Stamm had completed less than five grades of public school when he turned twenty. Nevertheless, that fall he sold his horse and other possessions to obtain enough money for a train ticket to Naperville, Illinois, the home of The Evangelical Association's North Central College and Evangelical Theological Seminary (E.T.S.). He took sub-academy courses at the college, along with others who had also not finished high school. Twelve years later Stamm had completed his college degree and graduated from the seminary. In 1927, E.T.S. honored him with a Doctor of Divinity degree. He received a Doctor of Laws degree from Albright College in 1936, a Doctor of Humane Letters from North Central College in 1949, and a Doctor of Sacred Theology from Dickinson College in 1951.

===Ordained ministry===

In 1901 Stamm was appointed Pastor of the Glasgow, Missouri Evangelical Mission. "When I met the Class Leader at the railroad station, he greeted me rather formally, then said, 'I had better tell you right away, we do not want you.' He said they had requested the conference not to send an unmarried man to this mission." While serving there Stamm became acquainted with Priscilla Marie Wahl. She taught in the Primary Department of the Sunday School and was elected Superintendent when only nineteen. On 19 March 1912 they were married during the time that Rev. Stamm was the Pastor of the Manhattan Evangelical Church.
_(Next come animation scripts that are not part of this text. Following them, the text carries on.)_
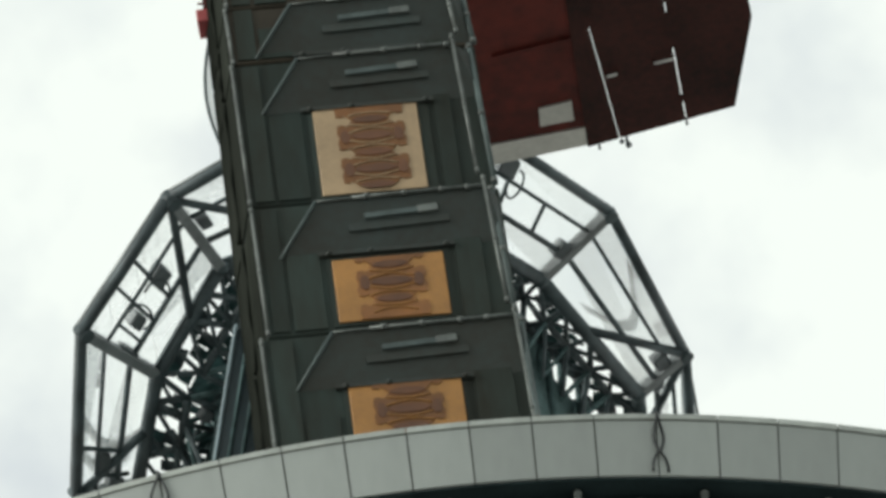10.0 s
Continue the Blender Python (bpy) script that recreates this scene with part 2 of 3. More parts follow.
band(bm, ((0.3, Z_TOP - 1.0), (R_FOOT - 0.31, Z_TOP - 1.0), (R_FOOT - 0.31, Z_TOP - 0.75), (0.3, Z_TOP - 0.75)), 0, FULL, 120)
part("roof", bm, M_CONCRETE, building, "grey flat concrete roof")
bm = bmesh.new()
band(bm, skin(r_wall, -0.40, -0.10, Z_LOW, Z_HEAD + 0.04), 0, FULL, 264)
part("drum_wall", bm, M_SHADE, building, "dark backing wall behind the glass")
# set-back wall and sill added to deepen the dark band, coloured as shade
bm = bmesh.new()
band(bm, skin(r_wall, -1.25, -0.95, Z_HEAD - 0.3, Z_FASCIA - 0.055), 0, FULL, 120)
part("recess_wall", bm, M_SHADE, building, "wall set back under the parapet, shade put into its near-black colour")
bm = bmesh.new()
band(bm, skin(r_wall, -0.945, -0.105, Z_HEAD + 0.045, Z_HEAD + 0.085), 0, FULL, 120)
part("recess_sill", bm, M_SHADE, building)
bm = bmesh.new()
band(bm, ((r_wall(Z_LOW) - 0.9, 0.0), (r_wall(Z_LOW) - 0.05, 0.0), (r_wall(Z_LOW) - 0.05, Z_LOW - 0.004), (r_wall(Z_LOW) - 0.9, Z_LOW - 0.004)), 0, FULL, 120)
part("shaft_wall", bm, M_CONCRETE, building, "grey concrete shaft wall")
# head rail and transoms
for z, d, h, mat in ((Z_HEAD + 0.085, 0.02, 0.075, M_MULLION), (Z_HEAD, 0.0, 0.065, M_TRANSOM), (Z_BAR, 0.0, 0.065, M_TRANSOM), (Z_BAR - 1.75, 0.0, 0.065, M_TRANSOM)):
    bm = bmesh.new()
    band(bm, skin(r_wall, -0.09, d, z - h / 2, z + h / 2), -radians(70), radians(70), 110)
    part("transom", bm, mat, building)

# parapet coping and panels
bm = bmesh.new()
band(bm, skin(r_rim, -0.34, 0.025, Z_TOP - 0.085, Z_TOP), A0 + 30.005 * STEP, A0 - 30.005 * STEP + FULL, 200)
part("coping", bm, M_COPING, building, "pale metal coping strip")
AXIS = Vector((CX, CY, 0))


def turned(a):
    """Turn about the drum's axis by the angle a, seen from the drum's nearest side."""
    return Matrix.Translation(AXIS) @ Matrix.Rotation(a, 4, "Z") @ Matrix.Translation(-AXIS)


def drum_piece(name, section, span, mat, n=3, edge=0.0):
    bm = bmesh.new()
    band(bm, section, -span / 2, span / 2, n)
    if edge:
        bmesh.ops.bevel(bm, geom=[e for e in bm.edges if e.is_manifold and e.calc_face_angle(0) > 0.8], offset=edge, segments=1, affect="EDGES")
    return mesh_of(name, bm, mat)


# ---- mullions, caps, panes ----
BAY = radians(5.75)
B0 = radians(3.72)
Z_ROWS = ((Z_BAR + 0.036, Z_HEAD - 0.036), (Z_BAR - 1.714, Z_BAR - 0.036), (Z_LOW + 0.01, Z_BAR - 1.786))


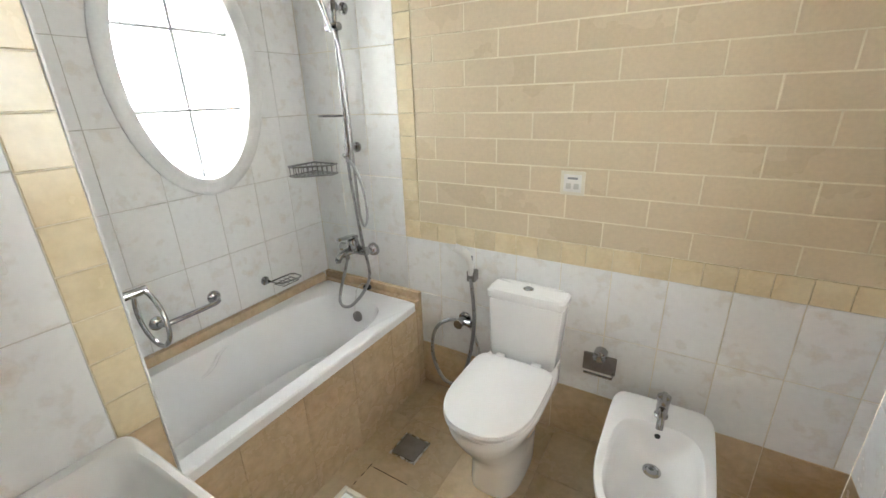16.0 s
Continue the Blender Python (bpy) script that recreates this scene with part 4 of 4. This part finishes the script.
def leaves(bm, centre, size, count, leaf_size, rng, flat=1.0):
    for _ in range(count):
        d = Vector((rng.gauss(0, 1), rng.gauss(0, 1), rng.gauss(0, flat))).normalized() * rng.uniform(0.45, 1.0)
        p = Vector(centre) + Vector((d.x * size[0], d.y * size[1], d.z * size[2]))
        u = Vector((rng.gauss(0, 1), rng.gauss(0, 1), rng.gauss(0, 0.7))).normalized()
        v = u.orthogonal().normalized()
        w = leaf_size * rng.uniform(0.6, 1.3)
        bm.faces.new([bm.verts.new(p + u * w), bm.verts.new(p + v * w * 0.28), bm.verts.new(p - u * w), bm.verts.new(p - v * w * 0.28)])


rng = random.Random(4)
for k, (x, y, z, s) in enumerate(((-2.75, 2.35, 0.62, 0.42), (-3.0, 3.1, 0.75, 0.5), (-2.7, 1.75, 0.45, 0.3), (-3.15, 3.9, 0.72, 0.5), (-3.1, 2.7, 0.9, 0.35))):
    t = thing("shrub", "green leafy shrub outside the window", "shrub", x, y, -0.5, group="shrubs by the window")
    part("stem", tube(bmesh.new(), smooth_path([(0, 0, 0), (0.03, 0.04, 0.4), (0.1, -0.05, z + 0.35)]), 0.014, 8), BARK, t)
    part("stem", tube(bmesh.new(), smooth_path([(0, 0, 0.1), (-0.08, 0.1, 0.5), (-0.2, 0.2, z + 0.3)]), 0.011, 8), BARK, t)
    bm = bmesh.new()
    leaves(bm, (0, 0, z + 0.5), (s, s, s * 0.75), 260, 0.052, rng)
    part("foliage", bm, LEAF, t, "", False)
for y0 in range(-20, 70, 6):
    bm = bmesh.new()
    for i in range(5):
        leaves(bm, (0, i * 1.2, 0.55), (0.7, 1.0, 0.55), 130, 0.16, rng)
    part("foliage", bm, HEDGE, thing("hedge", "clipped green roadside hedge", "hedge", -20.5, y0, -0.4, group="roadside hedge"), "", False)
    bm = bmesh.new()
    for i in range(5):
        leaves(bm, (0, i * 1.2, 0.75), (0.7, 1.0, 0.7), 170, 0.16, rng)
    part("flowers", bm, FLOWER, thing("flower_bush", "red flowering bush behind the hedge", "bush", -24, y0, -0.3, group="flowering bushes"), "", False)


def house(x, y, w, d, h):
    o = thing("house", "white two-storey villa with flat roof", "house", x, y, -0.5, group="villas over the road")
    part("wall", boxes((-d / 2, d / 2, -w / 2, w / 2, 0, h)), OUT_WALL, o, "", False)
    part("roof", boxes((-d / 2 - 0.4, d / 2 + 0.4, -w / 2 - 0.4, w / 2 + 0.4, h, h + 0.35)), ROOF, o, "", False)
    for z in (1.0, 4.2):
        for i in range(int(w // 3)):
            yy = -w / 2 + 1.5 + 3 * i
            wd = part("window", boxes((d / 2, d / 2 + 0.05, yy - 0.6, yy + 0.6, z, z + 1.5)), DARK_PANE, o, "", False)
            part("sill", boxes((d / 2, d / 2 + 0.15, yy - 0.7, yy + 0.7, z - 0.12, z)), OUT_WALL, wd, "", False)


for k in range(6):
    house(-104 - 6 * (k % 2), 22 + k * 17, 12.5, 9, 6.6 + 0.5 * (k % 3))
for k, (x, y, h) in enumerate(((-40, 22, 3.2), (-42, 36, 3.8), (-38, 52, 3.4))):
    t = thing("tree", "round-crowned green street tree", "tree", x, y, -0.5, group="street trees")
    part("trunk", tube(bmesh.new(), smooth_path([(0, 0, 0), (0.05, 0, h * 0.4), (0, 0.1, h * 0.7)]), 0.13, 8), BARK, t)
    bm = bmesh.new()
    for _ in range(9):
        leaves(bm, (rng.gauss(0, 0.9), rng.gauss(0, 1.1), h * 0.75 + rng.gauss(0, 0.4)), (1.1, 1.1, 0.8), 160, 0.2, rng)
    part("crown", bm, HEDGE, t, "", False)

# ---- pieces: planks and tiles ----
W = 0.148
rng = random.Random(11)
j = 0
y = NORTH - W / 2
while y > SOUTH - 0.02:
    x = WEST - rng.uniform(0.05, 0.9)
    while x < 1.56:
        x0, x1 = max(x, WEST - 0.01), min(x + 0.92, 1.585 if y < 0 else 1.01)
        if x1 - x0 > 0.03:
            piece("plank", floor, PLANK, "+z", ((x0 + x1) / 2, y, 0.0), x1 - x0 - 0.0012, W - 0.0012, 0.008, 0.0008)
        x += 0.92
        if y > 0 and x > 1.0:
            break
    y -= W
for i in range(4):
    for k in range(10):
        piece("plank", far_floor, PLANK, "+z", (2.93 + i * 0.92, 0.09 - k * W, 0.0), 0.9188, W - 0.0012, 0.008, 0.0008)

G = 0.0022


def rows_of(parent, mat, way, plane, us, vs, name="tile", skip=None, g=G, edge=0.0015):
    """Tiles between the given lines; us runs along x or y, vs along z."""
    for u0, u1 in zip(us, us[1:]):
        for v0, v1 in zip(vs, vs[1:]):
            if skip and skip(u0, u1, v0, v1):
                continue
            lo, hi = min(u0, u1), max(u0, u1)
            at = ((lo + hi) / 2, plane, (v0 + v1) / 2) if way[1] == "y" else (plane, (lo + hi) / 2, (v0 + v1) / 2)
            piece(name, parent, mat, way, at, hi - lo - g, v1 - v0 - g, 0.006, edge)


def steps(a, b, size):
    out = [a]
    while out[-1] + size < b - 0.01:
        out.append(out[-1] + size)
    return out + [b]


# tap and toilet wall
dado_x = [BATH_W] + [1.842 - 0.1845 * k for k in range(9, -1, -1) if 1.842 - 0.1845 * k > BATH_W + 0.03]
rows_of(wall_s, STONE_TILE, "+y", BATH_S, dado_x[:1] + dado_x[2::2] if len(dado_x) % 2 else dado_x[::2], [0, 0.245])
rows_of(wall_s, WHITE_TILE, "+y", BATH_S, dado_x, [0.245, 0.525, 0.800])
rows_of(wall_s, BEIGE_TILE, "+y", BATH_S + 0.003, [BATH_W] + [1.756 - 0.0927 * k for k in range(17, -1, -1)] + [1.842], [0.800, 0.885])
rows_of(wall_s, BEIGE_TILE, "+y", BATH_S + 0.003, [1.757, 1.842], [0.885 + 0.0938 * k for k in range(12)] + [2.003])
rows_of(wall_s, WHITE_TILE, "+y", BATH_S, [1.842, 2.03, 2.215, BATH_E], [0.525, 0.80, 1.075, 1.35, 1.62, 1.915])
rows_of(wall_s, BEIGE_TILE, "+y", BATH_S + 0.002, steps(1.842, BATH_E, 0.0945), [1.915, 2.0])
part("grout_bed", boxes((BATH_W, 1.757, BATH_S - T, BATH_S - 0.0012, 0.888, BATH_TOP), (1.757, BATH_E, BATH_S - T, BATH_S - 0.0012, 2.003, BATH_TOP)), PALE_GROUT, wall_s, "", False)
zs = [0.885 + 0.0938 * k for k in range(14)] + [BATH_TOP]
for r, (v0, v1) in enumerate(zip(zs, zs[1:])):
    base = 0.968 - 0.277 * 4 + (0.139 if r % 2 else 0.0)
    us = [BATH_W] + [u for u in (base + 0.277 * k for k in range(12)) if BATH_W + 0.02 < u < 1.74] + [1.757 if v1 < 2.01 else BATH_E]
    if v1 - v0 > 0.012:
        rows_of(wall_s, TAN_BRICK, "+y", BATH_S, us, [v0, v1], "brick", g=0.004)

# window wall
def clipped(u0, u1, v0, v1, mat, plane, west=False, name="tile", g=G):
    """A tile cut round the oval opening."""
    wall, way, cy, back = (wall_w, "+x", OC_W, -T) if west else (wall_e, "-x", OC_Y, T)
    a, b = OA + 0.03, OB + 0.03
    lo, hi = min(u0, u1) + g / 2, max(u0, u1) - g / 2
    v0, v1 = v0 + g / 2, v1 - g / 2
    pts = []
    n = 14
    for p, q in (((lo, v0), (hi, v0)), ((hi, v0), (hi, v1)), ((hi, v1), (lo, v1)), ((lo, v1), (lo, v0))):
        for i in range(n):
            pts.append((p[0] + (q[0] - p[0]) * i / n, p[1] + (q[1] - p[1]) * i / n))
    inside = [((y - cy) / a) ** 2 + ((z - OC_Z) / b) ** 2 < 1 for y, z in pts]
    if all(inside):
        return
    if not any(inside):
        rows_of(wall, mat, way, plane, [u0, u1], [v0 - g / 2, v1 + g / 2], name, g=g)
        return
    out = []
    for (y, z), ins in zip(pts, inside):
        if ins:
            k = 1 / math.sqrt(((y - cy) / a) ** 2 + ((z - OC_Z) / b) ** 2)
            y, z = cy + (y - cy) * k, OC_Z + (z - OC_Z) * k
            y, z = min(max(y, lo), hi), min(max(z, v0), v1)
        out.append((y, z))
    bm = bmesh.new()
    loft(bm, [[(plane + back, *p) for p in out], [(plane, *p) for p in out]], False, True)
    bmesh.ops.remove_doubles(bm, verts=bm.verts, dist=0.0002)
    part(name, bm, mat, wall, "", False)


ys = [BATH_S, -3.026, -2.843, -2.660, -2.471, -2.282, -2.095, -1.91, -1.73, BATH_N]
for u0, u1 in zip(ys, ys[1:]):
    for v0, v1 in zip([0.522, 0.800, 1.075, 1.350, 1.620], [0.800, 1.075, 1.350, 1.620, 1.900]):
        clipped(u0, u1, v0, v1, WHITE_TILE, BATH_E)
bu = steps(BATH_S, BATH_N, 0.0945)
for u0, u1 in zip(bu, bu[1:]):
    clipped(u0, u1, 1.900, 1.985, BEIGE_TILE, BATH_E - 0.002)
bu = steps(BATH_S, BATH_N, 0.281)
for u0, u1 in zip(bu, bu[1:]):
    clipped(u0, u1, 1.985, BATH_TOP, TAN_BRICK, BATH_E)

# west wall: stone base, white dado, border and bricks like the tap wall
wy = steps(BATH_S, BATH_N, 0.1845)
rows_of(wall_w, STONE_TILE, "+x", BATH_W, wy[::2] + ([BATH_N] if len(wy) % 2 == 0 else []), [0, 0.245])
rows_of(wall_w, WHITE_TILE, "+x", BATH_W, wy, [0.245, 0.525, 0.800])
rows_of(wall_w, BEIGE_TILE, "+x", BATH_W + 0.003, steps(BATH_S, BATH_N, 0.0945), [0.800, 0.885])
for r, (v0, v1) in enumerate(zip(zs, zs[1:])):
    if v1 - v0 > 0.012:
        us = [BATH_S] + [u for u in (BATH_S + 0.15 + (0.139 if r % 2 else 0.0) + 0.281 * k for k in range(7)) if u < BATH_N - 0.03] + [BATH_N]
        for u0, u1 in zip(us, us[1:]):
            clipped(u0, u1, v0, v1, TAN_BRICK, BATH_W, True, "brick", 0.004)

# stub wall beside the basin, with its border column and its end
rows_of(stub, WHITE_TILE, "-x", 1.678, [-1.924, -1.740, BATH_N], [0.48, 0.76, 1.042, 1.324, 1.607, 1.888, BATH_TOP])
rows_of(stub, BEIGE_TILE, "-x", 1.676, [-2.008, -1.924], [0.757 + 0.0938 * k for k in range(15)] + [BATH_TOP])
part("grout_bed", boxes((1.6782, 1.6815, -2.0075, -1.924, 0.5, BATH_TOP)), PALE_GROUT, stub, "", False)
rows_of(stub, STONE_TILE, "-x", 1.677, [-2.008, -1.924], [0.0, 0.25, 0.505, 0.757])
rows_of(stub, STONE_TILE, "-x", 1.677, [-1.924, BATH_N], [0.0, 0.25, 0.478])
rows_of(stub, WHITE_TILE, "-y", -2.012, [1.682, 1.762], [0.53, 0.80, 1.075, 1.35, 1.62, 1.9, BATH_TOP])
BATH_SET.append(structure("corner_bead", boxes((1.6755, 1.6815, -2.013, -2.0085, 0.49, BATH_TOP), r=0.001), PVC, "thin white tile corner bead", "trim"))

# half wall: cap, border, white field, stone base
rows_of(hw, WHITE_TILE, "-x", 0.976, [-2.024, -1.81, BATH_N], [0.245, 0.52, 0.762])
rows_of(hw, BEIGE_TILE, "-x", 0.975, [-2.024, -1.81, BATH_N], [0.764, 0.848])
rows_of(hw, STONE_TILE, "-x", 0.975, [-2.024, -1.81, BATH_N], [0.0, 0.245])
rows_of(hw, BEIGE_TILE, "-y", -2.026, [0.978, 1.110], [0.764, 0.848])
rows_of(hw, WHITE_TILE, "-y", -2.026, [0.978, 1.110], [0.245, 0.52, 0.762])
rows_of(hw, STONE_TILE, "-y", -2.027, [0.978, 1.110], [0.0, 0.245])
for v0, v1 in ((-2.026, -1.81), (-1.81, BATH_N)):
    piece("tile", hw, WHITE_TILE, "+z", (1.044, (v0 + v1) / 2 + (0.0035 if v0 < -2 else 0), 0.857), 0.121, abs(v1 - v0) - G - (0.008 if v0 < -2 else 0))

for a in ((0.976, 0.983, -2.026, -1.58), (1.105, 1.112, -2.026, -1.58), (0.9831, 1.1049, -2.026, -2.019)):
    part("edge_trim", boxes((*a, 0.8485, 0.8585), r=0.002), IVORY, hw, "cream tile edging")

# bath front and floor
rows_of(panel, STONE_TILE, "-x", 1.774, steps(BATH_S, -1.70, 0.25), [0.0, 0.245, FX_Z - 0.040], g=0.0008, edge=0.0005)
for i in range(8):
    for k in range(7):
        x0, y0 = -0.125 + 0.30 * i, -3.232 + 0.30 * k
        x1, y1 = min(x0 + 0.30, 1.782), min(y0 + 0.30, BATH_N + (0.17 if 0.27 < x0 + 0.15 < 0.96 else 0))
        x0, y0 = max(x0, BATH_W), max(y0, BATH_S)
        if x1 - x0 > 0.03 and y1 - y0 > 0.03:
            piece("tile", bath_floor, FLOOR_TILE, "+z", ((x0 + x1) / 2, (y0 + y1) / 2, 0.0), x1 - x0 - 0.001, y1 - y0 - 0.001, 0.006, 0.0006)
# grout that has fallen out beside the drain
for a in ((1.492, 1.658, -2.6335, -2.6305), (1.6735, 1.6765, -2.640, -2.612), (1.6735, 1.6765, -2.596, -2.575), (1.6735, 1.6765, -2.548, -2.530)):
    part("open_joint", boxes((*a, 0.0002, 0.0009)), SUBFLOOR, bath_floor, "", False)

# the whole bathroom is shifted to fit the camera's view through its doorway
for o in BATH_SET:
    o.location.x += 0.145
    o.location.y += 0.035
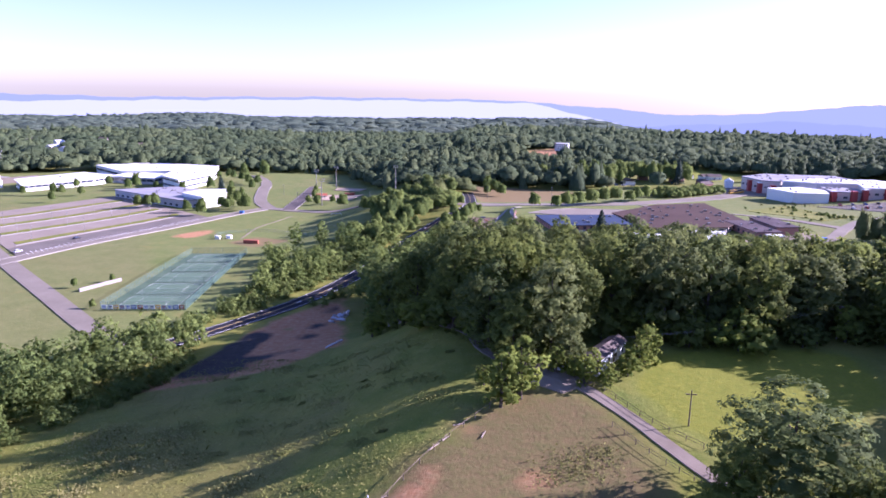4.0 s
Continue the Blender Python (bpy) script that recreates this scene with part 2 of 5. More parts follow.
def inside(poly, x, y):
    """Which of the points lie in the polygon."""
    x, y = np.asarray(x, float), np.asarray(y, float)
    odd = np.zeros(x.shape, bool)
    for (ax, ay), (bx, by) in zip(poly, poly[1:] + poly[:1]):
        if ay != by:
            odd ^= ((ay > y) != (by > y)) & (x < (bx - ax) * (y - ay) / (by - ay) + ax)
    return odd


def mesh_of(name, verts, faces, mats, index=None, flat=True):
    me = bpy.data.meshes.new(name)
    me.from_pydata([tuple(v) for v in verts], [], faces)
    for m in mats if isinstance(mats, (list, tuple)) else [mats]:
        me.materials.append(m)
    if index is not None:
        me.polygons.foreach_set("material_index", index)
    if not flat:
        me.polygons.foreach_set("use_smooth", [True] * len(faces))
    me.update()
    return me


def tri_mesh(name, verts, tris, mat, normals=None):
    """A large mesh of triangles from arrays."""
    me = bpy.data.meshes.new(name)
    me.vertices.add(len(verts))
    me.vertices.foreach_set("co", np.ascontiguousarray(verts, np.float32).ravel())
    me.loops.add(len(tris) * 3)
    me.loops.foreach_set("vertex_index", np.ascontiguousarray(tris, np.int32).ravel())
    me.polygons.add(len(tris))
    me.polygons.foreach_set("loop_start", np.arange(0, len(tris) * 3, 3, dtype=np.int32))
    me.materials.append(mat)
    me.update(calc_edges=True)
    me.validate()
    if normals is not None:
        me.normals_split_custom_set_from_vertices(np.ascontiguousarray(normals, np.float32))
    return me


def child(name, me, parent, at=(0, 0, 0), turn=0.0, label="", scale=(1, 1, 1)):
    ob = new(name, me)
    ob.parent = parent
    ob.matrix_basis = Matrix.LocRotScale(at, Euler((0, 0, turn)), scale)
    return tagged(ob, label)


def part(name, bm, material, parent, label=""):
    me = bpy.data.meshes.new(name)
    bm.to_mesh(me)
    bm.free()
    me.materials.append(material)
    return child(name, me, parent, label=label)


def base(name, x, y, z, label, category, group="", kind="", turn=0.0):
    ob = new(name)
    ob.matrix_basis = Matrix.LocRotScale((x, y, z), Euler((0, 0, turn)), None)
    ob.empty_display_size = 0.5
    return tagged(ob, label, category, group, kind)


def box(bm, x0, x1, y0, y1, z0, z1, bevel=0.0):
    made = bmesh.ops.create_cube(bm, size=1, matrix=Matrix.Translation(((x0 + x1) / 2, (y0 + y1) / 2, (z0 + z1) / 2))
                                 @ Matrix.Diagonal((x1 - x0, y1 - y0, z1 - z0, 1)))
    if bevel:
        edges = list({e for v in made["verts"] for e in v.link_edges})
        bmesh.ops.bevel(bm, geom=edges, offset=bevel, segments=1, affect="EDGES", profile=0.5)
    return bm


def boxes(*rows, bevel=0.0):
    bm = bmesh.new()
    for r in rows:
        box(bm, *r, bevel=bevel)
    return bm


def rod(bm, a, b, r0, r1=None, sides=6):
    """A tapered round bar from a to b."""
    a, b = Vector(a), Vector(b)
    d = b - a
    m = Matrix.Translation((a + b) / 2) @ d.to_track_quat("Z", "Y").to_matrix().to_4x4()
    bmesh.ops.create_cone(bm, cap_ends=True, segments=sides, radius1=r0, radius2=r0 if r1 is None else r1, depth=d.length, matrix=m)
    return bm


def prism(poly, z0, z1):
    bm = bmesh.new()
    lo, hi = [bm.verts.new((x, y, z0)) for x, y in poly], [bm.verts.new((x, y, z1)) for x, y in poly]
    bm.faces.new(hi)
    bm.faces.new(lo[::-1])
    for i in range(len(poly)):
        j = (i + 1) % len(poly)
        bm.faces.new((lo[i], lo[j], hi[j], hi[i]))
    bmesh.ops.recalc_face_normals(bm, faces=bm.faces)
    return bm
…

Shortly thereafter he was appointed to the Oak Park Village Church.

Two nights before Christmas, 1918, Bishop Spreng informed Rev. Stamm by telephone that he had been elected to teach Systematic Theology at E.T.S. He remained at the seminary until elected Bishop. His theological scholarship was recognized in his service as a Consulting Editor for the publication of both the Revised Standard Version of the Bible and of The Interpreters Bible.

===Episcopal ministry===

His first assignment as Bishop of the Evangelical Church was Kansas City. During those first eight years, Stamm also served as the General Secretary of Evangelism for his denomination. After Kansas City, in 1934 he was assigned to Harrisburg, Pennsylvania. There he also served until 1941 as President of The Evangelical School of Theology at Reading, Pennsylvania.

Bishop Stamm gave statesman-like leadership to the Pennsylvania Council of Churches (1945–49) and to the Federal Council of Churches (1948–50), serving as President of each of those organizations. He was a member of the 1948 organizing Assembly of the World Council of Churches, serving on its Central Committee until 1954.

===Retirement===

When Bishop Stamm requested retirement at the 1950 General Conference of the Evangelical United Brethren Church, he said
"Through the goodness of God, I have been able to serve in the Cheristian ministry for more than fifty-one and a half years...From the hour when I yielded to God in response to the call to the Christian ministry to this very day, I have been under a commanding sense of stewardship which impelled me to make this ministry central in my thought and life: to give Christ the preeminence in all things, and to give myself wholly to this work...I can honestly say, I was not disobedient to the heavenly vision."

Bishop Stamm closed his farewell address by saying
"I am not tired of the Christian ministry...The years that lie ahead are in the hands of God...Officially I will stand on the sidelines, but I shall cheer for our leaders. I shall do more. I shall pray",

===Death===
Bishop Stamm died March 5, 1956.

==Selected writings==
- Evangelism and Christian Experience, Harrisburg, Pennsylvania: Evangelical Press, 1930.
- From Farm Boy to Bishop, Builders, Vol. 62, 26 February, 5 March 1955.

==Biography==
- Findley, C.R., Life Sketch of Bishop Stamm, read at the Bishop's funeral.